◆ **Written instruction**
Reproduce the span that opens at the line containing "ob[key] = value" and closes at the line containing "shutter > 0, shutter", both lines included, without alteration and without any other line.

* START *

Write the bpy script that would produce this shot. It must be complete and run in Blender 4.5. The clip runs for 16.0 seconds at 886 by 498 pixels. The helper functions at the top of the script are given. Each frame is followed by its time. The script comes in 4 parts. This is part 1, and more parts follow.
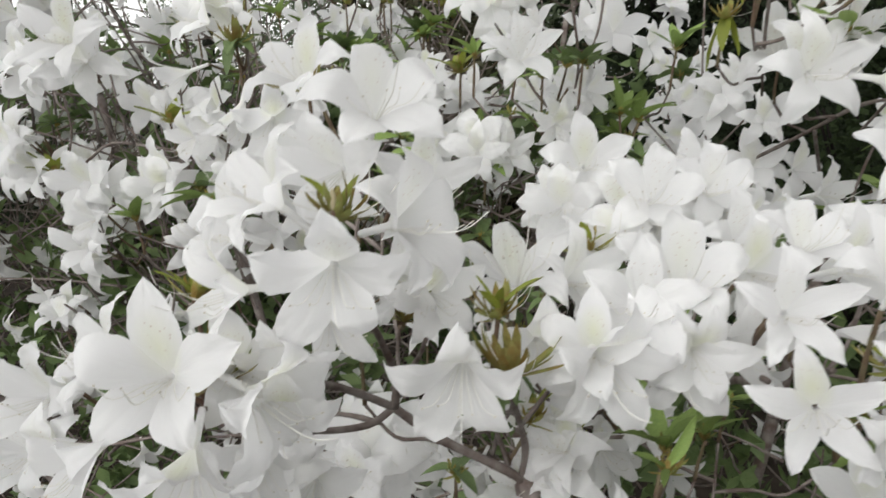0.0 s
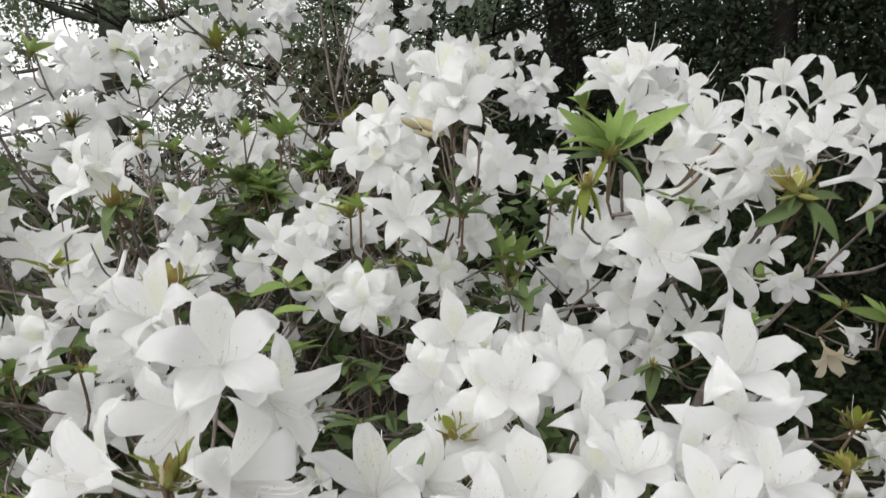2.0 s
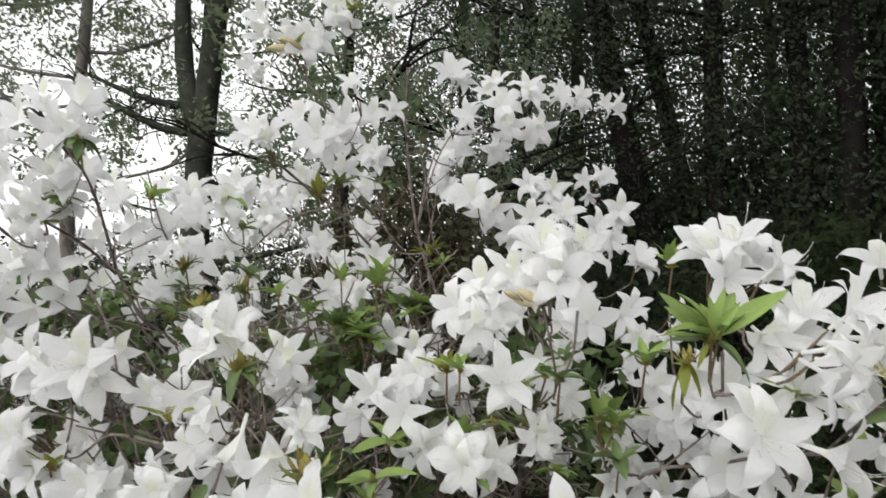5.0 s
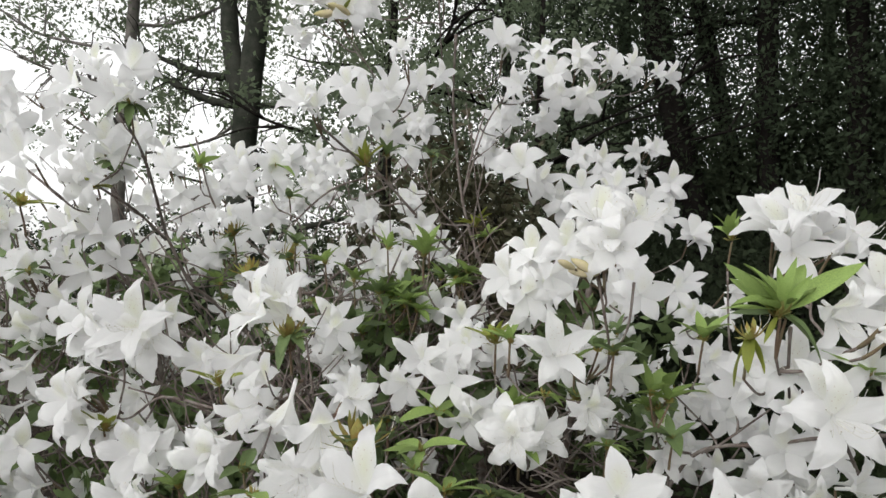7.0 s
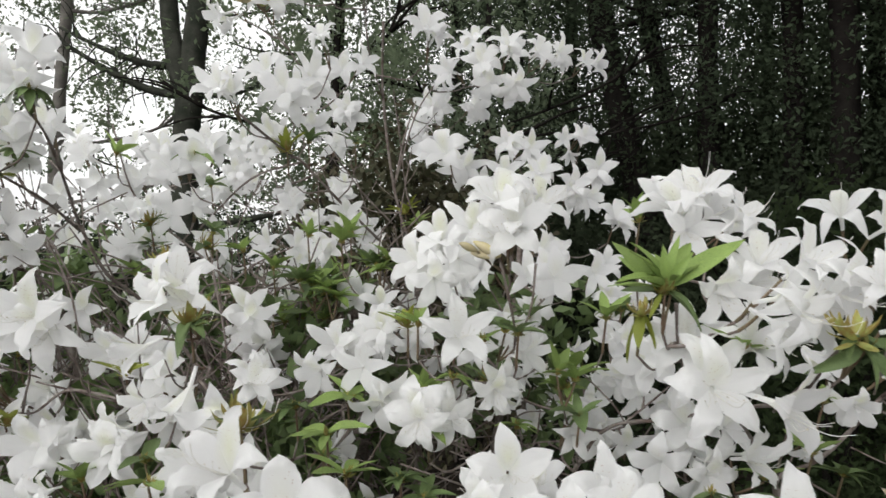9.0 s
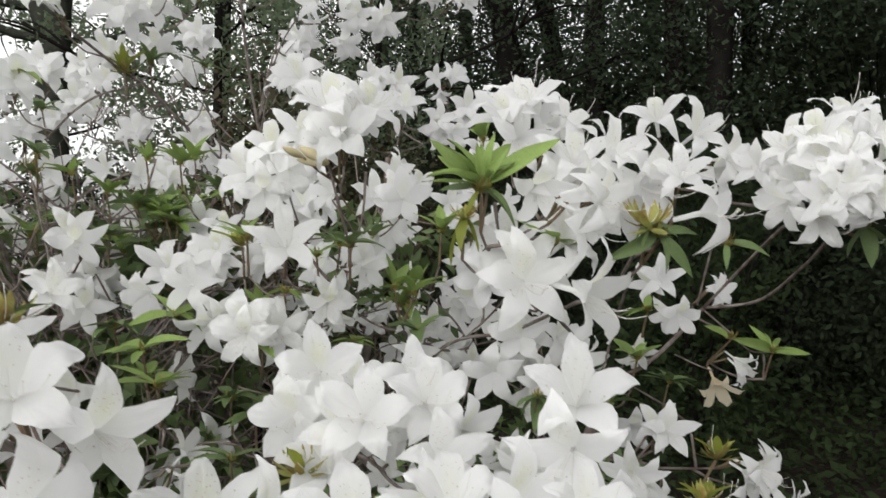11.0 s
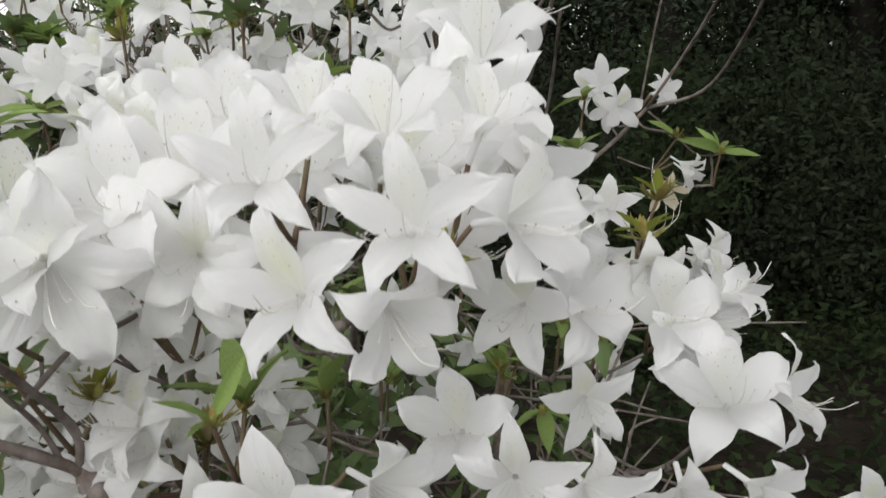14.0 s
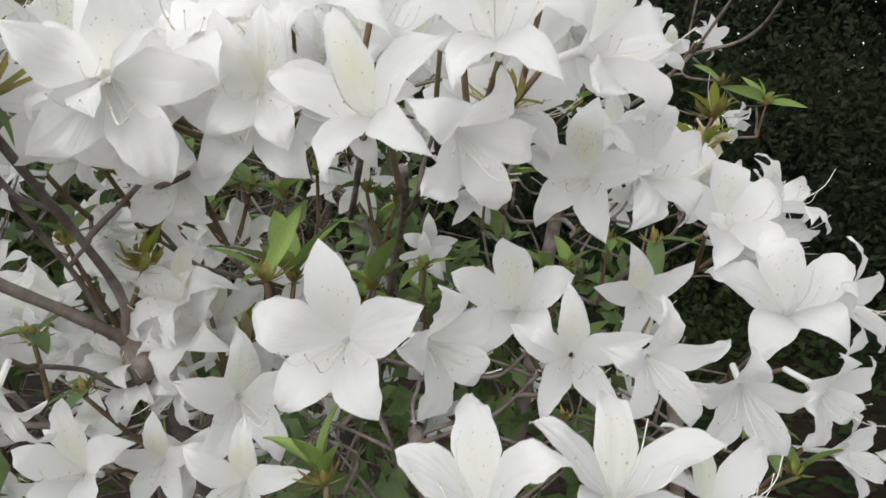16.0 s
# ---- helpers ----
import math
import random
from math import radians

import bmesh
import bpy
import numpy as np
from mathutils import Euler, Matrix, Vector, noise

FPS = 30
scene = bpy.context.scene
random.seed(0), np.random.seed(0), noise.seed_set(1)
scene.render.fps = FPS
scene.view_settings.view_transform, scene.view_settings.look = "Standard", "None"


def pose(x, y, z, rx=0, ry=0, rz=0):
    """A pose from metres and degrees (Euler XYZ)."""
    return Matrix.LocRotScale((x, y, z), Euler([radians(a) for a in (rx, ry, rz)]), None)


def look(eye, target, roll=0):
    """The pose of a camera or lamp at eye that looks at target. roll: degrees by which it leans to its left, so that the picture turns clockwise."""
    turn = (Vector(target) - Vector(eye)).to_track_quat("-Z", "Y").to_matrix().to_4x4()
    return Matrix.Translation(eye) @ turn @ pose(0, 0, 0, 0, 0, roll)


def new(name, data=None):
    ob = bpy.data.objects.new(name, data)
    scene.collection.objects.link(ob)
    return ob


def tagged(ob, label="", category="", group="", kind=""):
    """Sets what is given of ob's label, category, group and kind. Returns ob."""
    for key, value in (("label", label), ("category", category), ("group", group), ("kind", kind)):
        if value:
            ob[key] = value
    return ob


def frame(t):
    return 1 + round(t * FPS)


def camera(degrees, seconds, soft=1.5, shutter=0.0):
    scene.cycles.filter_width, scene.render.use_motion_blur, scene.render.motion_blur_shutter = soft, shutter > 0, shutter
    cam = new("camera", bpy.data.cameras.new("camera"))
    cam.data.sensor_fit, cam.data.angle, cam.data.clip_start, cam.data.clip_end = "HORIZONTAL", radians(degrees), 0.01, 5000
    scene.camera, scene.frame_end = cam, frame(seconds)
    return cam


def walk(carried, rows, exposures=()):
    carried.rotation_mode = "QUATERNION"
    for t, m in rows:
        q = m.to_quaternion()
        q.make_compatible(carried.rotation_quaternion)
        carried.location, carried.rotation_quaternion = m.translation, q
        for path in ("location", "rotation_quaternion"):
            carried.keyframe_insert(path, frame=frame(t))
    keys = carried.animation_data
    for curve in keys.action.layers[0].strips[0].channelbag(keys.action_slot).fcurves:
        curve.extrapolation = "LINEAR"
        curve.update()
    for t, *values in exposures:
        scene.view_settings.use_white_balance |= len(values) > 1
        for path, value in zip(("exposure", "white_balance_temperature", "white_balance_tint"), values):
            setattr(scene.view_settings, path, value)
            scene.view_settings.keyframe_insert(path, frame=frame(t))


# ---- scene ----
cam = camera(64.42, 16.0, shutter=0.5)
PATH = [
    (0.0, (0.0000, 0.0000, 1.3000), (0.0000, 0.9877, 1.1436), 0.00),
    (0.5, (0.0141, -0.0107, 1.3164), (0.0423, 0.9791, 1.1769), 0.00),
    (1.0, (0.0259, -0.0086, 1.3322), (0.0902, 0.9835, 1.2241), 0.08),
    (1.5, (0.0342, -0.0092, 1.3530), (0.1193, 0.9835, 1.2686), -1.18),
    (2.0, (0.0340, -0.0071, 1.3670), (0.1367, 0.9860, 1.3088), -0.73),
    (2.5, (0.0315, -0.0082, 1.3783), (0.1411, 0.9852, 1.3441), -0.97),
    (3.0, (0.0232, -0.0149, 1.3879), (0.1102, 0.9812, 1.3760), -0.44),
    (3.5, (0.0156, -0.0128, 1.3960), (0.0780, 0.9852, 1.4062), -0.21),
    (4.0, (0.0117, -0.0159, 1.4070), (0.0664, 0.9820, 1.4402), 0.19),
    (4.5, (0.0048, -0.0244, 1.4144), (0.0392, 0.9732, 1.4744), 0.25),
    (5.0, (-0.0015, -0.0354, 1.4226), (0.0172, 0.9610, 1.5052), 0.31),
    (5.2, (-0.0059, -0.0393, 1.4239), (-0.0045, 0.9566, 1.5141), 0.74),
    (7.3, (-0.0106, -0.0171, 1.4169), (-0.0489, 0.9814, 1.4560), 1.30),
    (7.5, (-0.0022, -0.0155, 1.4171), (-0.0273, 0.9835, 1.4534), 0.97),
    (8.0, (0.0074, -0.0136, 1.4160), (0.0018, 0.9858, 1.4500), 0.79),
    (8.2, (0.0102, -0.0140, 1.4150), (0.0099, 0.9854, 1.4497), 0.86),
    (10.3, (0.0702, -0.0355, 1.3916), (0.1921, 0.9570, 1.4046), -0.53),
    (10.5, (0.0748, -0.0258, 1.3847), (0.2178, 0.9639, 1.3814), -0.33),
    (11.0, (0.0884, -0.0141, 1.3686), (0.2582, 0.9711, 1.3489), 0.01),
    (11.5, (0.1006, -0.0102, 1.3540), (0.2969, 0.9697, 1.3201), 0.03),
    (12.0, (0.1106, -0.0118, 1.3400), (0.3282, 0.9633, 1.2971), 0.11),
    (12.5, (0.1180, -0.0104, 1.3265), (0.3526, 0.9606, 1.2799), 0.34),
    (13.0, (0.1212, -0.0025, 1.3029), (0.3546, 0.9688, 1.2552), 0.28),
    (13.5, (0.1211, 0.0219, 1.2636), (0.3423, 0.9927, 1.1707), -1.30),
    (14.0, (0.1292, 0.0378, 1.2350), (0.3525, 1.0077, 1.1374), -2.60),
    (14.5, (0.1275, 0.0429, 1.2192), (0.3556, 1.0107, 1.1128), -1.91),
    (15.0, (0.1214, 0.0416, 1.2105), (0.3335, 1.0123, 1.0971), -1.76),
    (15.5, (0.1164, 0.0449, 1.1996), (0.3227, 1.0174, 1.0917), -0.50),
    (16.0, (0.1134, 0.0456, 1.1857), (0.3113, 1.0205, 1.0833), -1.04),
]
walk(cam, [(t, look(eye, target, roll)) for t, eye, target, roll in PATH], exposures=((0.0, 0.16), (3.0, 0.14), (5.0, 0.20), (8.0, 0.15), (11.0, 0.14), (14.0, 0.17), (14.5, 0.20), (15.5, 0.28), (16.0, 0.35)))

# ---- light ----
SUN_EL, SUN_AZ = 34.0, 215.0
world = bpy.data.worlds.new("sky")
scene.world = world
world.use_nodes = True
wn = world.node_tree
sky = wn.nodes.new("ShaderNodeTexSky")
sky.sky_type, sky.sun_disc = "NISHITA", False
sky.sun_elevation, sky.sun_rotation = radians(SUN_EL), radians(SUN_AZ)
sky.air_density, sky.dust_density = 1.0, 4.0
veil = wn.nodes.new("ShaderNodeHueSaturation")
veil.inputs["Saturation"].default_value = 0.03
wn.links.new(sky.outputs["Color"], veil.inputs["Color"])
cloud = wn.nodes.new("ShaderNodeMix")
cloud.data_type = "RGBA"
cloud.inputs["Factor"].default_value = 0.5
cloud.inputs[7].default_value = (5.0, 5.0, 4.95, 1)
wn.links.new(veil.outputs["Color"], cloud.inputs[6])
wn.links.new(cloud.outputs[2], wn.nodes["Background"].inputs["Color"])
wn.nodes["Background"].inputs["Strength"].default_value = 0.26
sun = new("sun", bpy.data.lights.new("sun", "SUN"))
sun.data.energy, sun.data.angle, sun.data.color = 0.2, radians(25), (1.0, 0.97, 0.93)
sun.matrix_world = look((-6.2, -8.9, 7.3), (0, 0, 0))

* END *

◆ **Task response**
            ob[key] = value
    return ob


def frame(t):
    return 1 + round(t * FPS)


def camera(degrees, seconds, soft=1.5, shutter=0.0):
    scene.cycles.filter_width, scene.render.use_motion_blur, scene.render.motion_blur_shutter = soft, shutter > 0, shutter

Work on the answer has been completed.